Holly Pastori was one of just a couple of residents to speak for the utility.
“I do have to speak on behalf, as you know, of the homeowners. I am on 18th avenue; I’m part of an alliance of 72 homes where we are now subject to the 18th Avenue project where our street is being dug up. And, people back in March 2019, no 2012, were delivered the special assessment bills, the estimate of which so far I’ve heard none less than $10,000 minus $10-12,000,” she said.
“Like the businesses, we were all impacted by 2020; it was an awful year. We have had job loss, physical suffering, hours cut, and we cannot afford this, you know in our way, either.
“It’s hard on the small businesses; it’s hard on the churches with schools; but, we have to protect the individuals.
“You talk about, or people have talked about, people on fixed incomes; there are widows on my street who also are on fixed incomes and they can’t cough up this $10,000. There is one person who is on the corner of Chase Street which had the work that was explained done and is on the corner of Chase and 18th and so that person’s bill is $20-22,000, due to special assessments; that’s more punishing than $9 a month, let me tell you.
“So, I encourage you to continue your pursuit of a fair and equitable solution.”
In a recent presentation, Mayor Shane Blaser explained the need for new road funding to be explored.
“With the current program, funds are from property owners who directly benefit from street improvements.

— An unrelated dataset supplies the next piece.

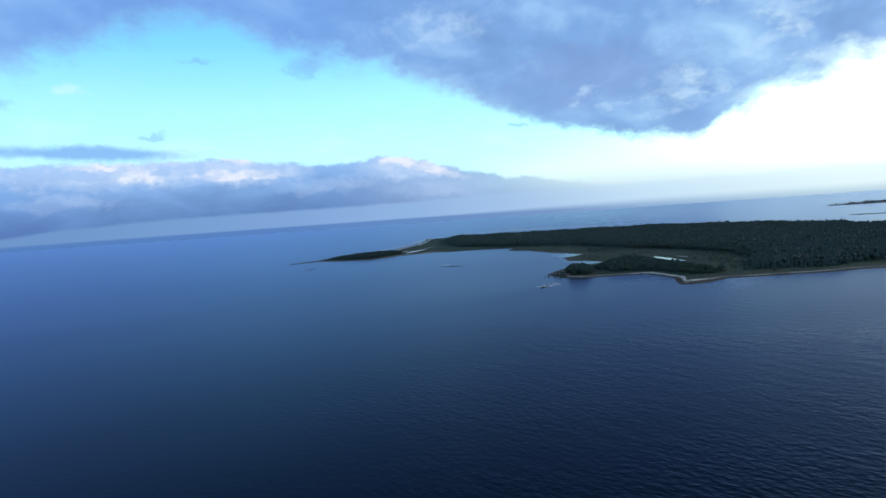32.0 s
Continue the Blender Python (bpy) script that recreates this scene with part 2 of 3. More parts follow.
bank_colour = w.mix(w.math("MULTIPLY", w.math("MULTIPLY", bright_light, billow_shade), 0.85), bank_colour, (0.82, 0.86, 1.0))

# grey air between the bank and the sea, paler towards the sun
below_bank = tint([(-60, (0.12, 0.24, 0.52)), (-30, (0.15, 0.30, 0.60)), (-12, (0.20, 0.365, 0.69)), (0, (0.265, 0.45, 0.77)), (10, (0.38, 0.58, 0.86)), (22, (0.50, 0.71, 0.93)), (36, (0.67, 0.86, 0.96)), (60, (0.9, 0.97, 0.95))])
small = most([wisp(-29.0, 6.9, 7.6, 0.72, 0.028, 1.1, 0.35), wisp(-36.9, 10.8, 2.6, 1.1, 0.0, 1.8, 0.6)])
faint = most([wisp(-10.6, 14.0, 1.5, 1.0), wisp(9.4, 7.8, 0.95, 0.28, 0.1, 1.0), wisp(-24.1, 8.25, 1.5, 0.25, -0.1), wisp(-19.6, 14.7, 1.6, 0.35), wisp(-38.0, 7.4, 1.3, 0.25)])
white_puff = most([wisp(-37.6, 8.7, 0.9, 0.35), wisp(-30.0, 12.2, 1.2, 0.6)])
colour = w.mix(w.step(el, 3.6, 0.3, 0.0, 0.9), clear, below_bank)
colour = w.mix(w.math("MULTIPLY", white_puff, 0.3), colour, (0.80, 0.96, 1.0))
colour = w.mix(w.math("MAXIMUM", w.math("MULTIPLY", small, 0.85), w.math("MULTIPLY", faint, 0.45)), colour, (0.19, 0.43, 0.89))
colour = w.mix(w.math("MULTIPLY", bank_mask, 0.95), colour, bank_colour)
strip = w.step(w.math("ADD", w.math("SUBTRACT", bank_low, lifted), w.math("MULTIPLY", w.math("SUBTRACT", layered, 0.5), 0.5)), -0.22, 0.16)
colour = w.mix(w.math("MULTIPLY", strip, w.step(az, 12.0, -4.0, 0.4, 0.95)), colour, below_bank)
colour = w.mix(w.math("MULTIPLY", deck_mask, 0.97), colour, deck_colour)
# the far sea up to the horizon, which dims into haze below the sun
far_sea = tint([(-60, (0.075, 0.19, 0.49)), (-15, (0.088, 0.21, 0.52)), (0, (0.12, 0.25, 0.54)), (12, (0.165, 0.29, 0.56)), (22, (0.25, 0.41, 0.66)), (36, (0.42, 0.60, 0.76)), (60, (0.5, 0.66, 0.78))])
colour = w.mix(w.step(el, w.step(az, 0.0, 25.0, -0.22, 0.25), w.step(az, 0.0, 25.0, -0.46, -0.85)), colour, far_sea)
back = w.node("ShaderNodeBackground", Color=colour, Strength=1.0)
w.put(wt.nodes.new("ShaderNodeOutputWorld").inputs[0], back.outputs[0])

sun = new("sun", bpy.data.lights.new("sun", "SUN"))
sun.data.energy, sun.data.angle, sun.data.color = 1.0, radians(12), (1.0, 0.94, 0.86)
toward = Vector((math.sin(radians(SUN_AZ)) * math.cos(radians(SUN_EL)), math.cos(radians(SUN_AZ)) * math.cos(radians(SUN_EL)), math.sin(radians(SUN_EL))))
sun.matrix_world = look(toward * 3000, (0, 0, 0))


# ---- materials ----
def material(name):
    m = bpy.data.materials.new(name)
    m.use_nodes = True
    net = Net(m.node_tree)
    return m, net, m.node_tree.nodes["Principled BSDF"]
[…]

This revenue is used to offset street construction and maintenance costs; however, with current budget amounts, a street built in 2020 may not be rebuilt until 2170, while over 100 years past its useful life,” Blaser.
“Current revenues generate $350,000 for street related items. With the street replacement and maintenance programs at $1.5 million and $800,000 respectively, while $2.3 million in road construction and maintenance budget is considerable. The impact of those funds will only cover 30 percent of a sustainable program.”
Therefore, Blaser said that a new alternative needed to be explored.
The proposed utility ordinance was approved earlier this fall by the city’s public works committee.
Blaser said that information on fee schedules will be released regarding each property type under the proposed transportation utility before a final vote is made by the council. The council will next discuss the matter in October.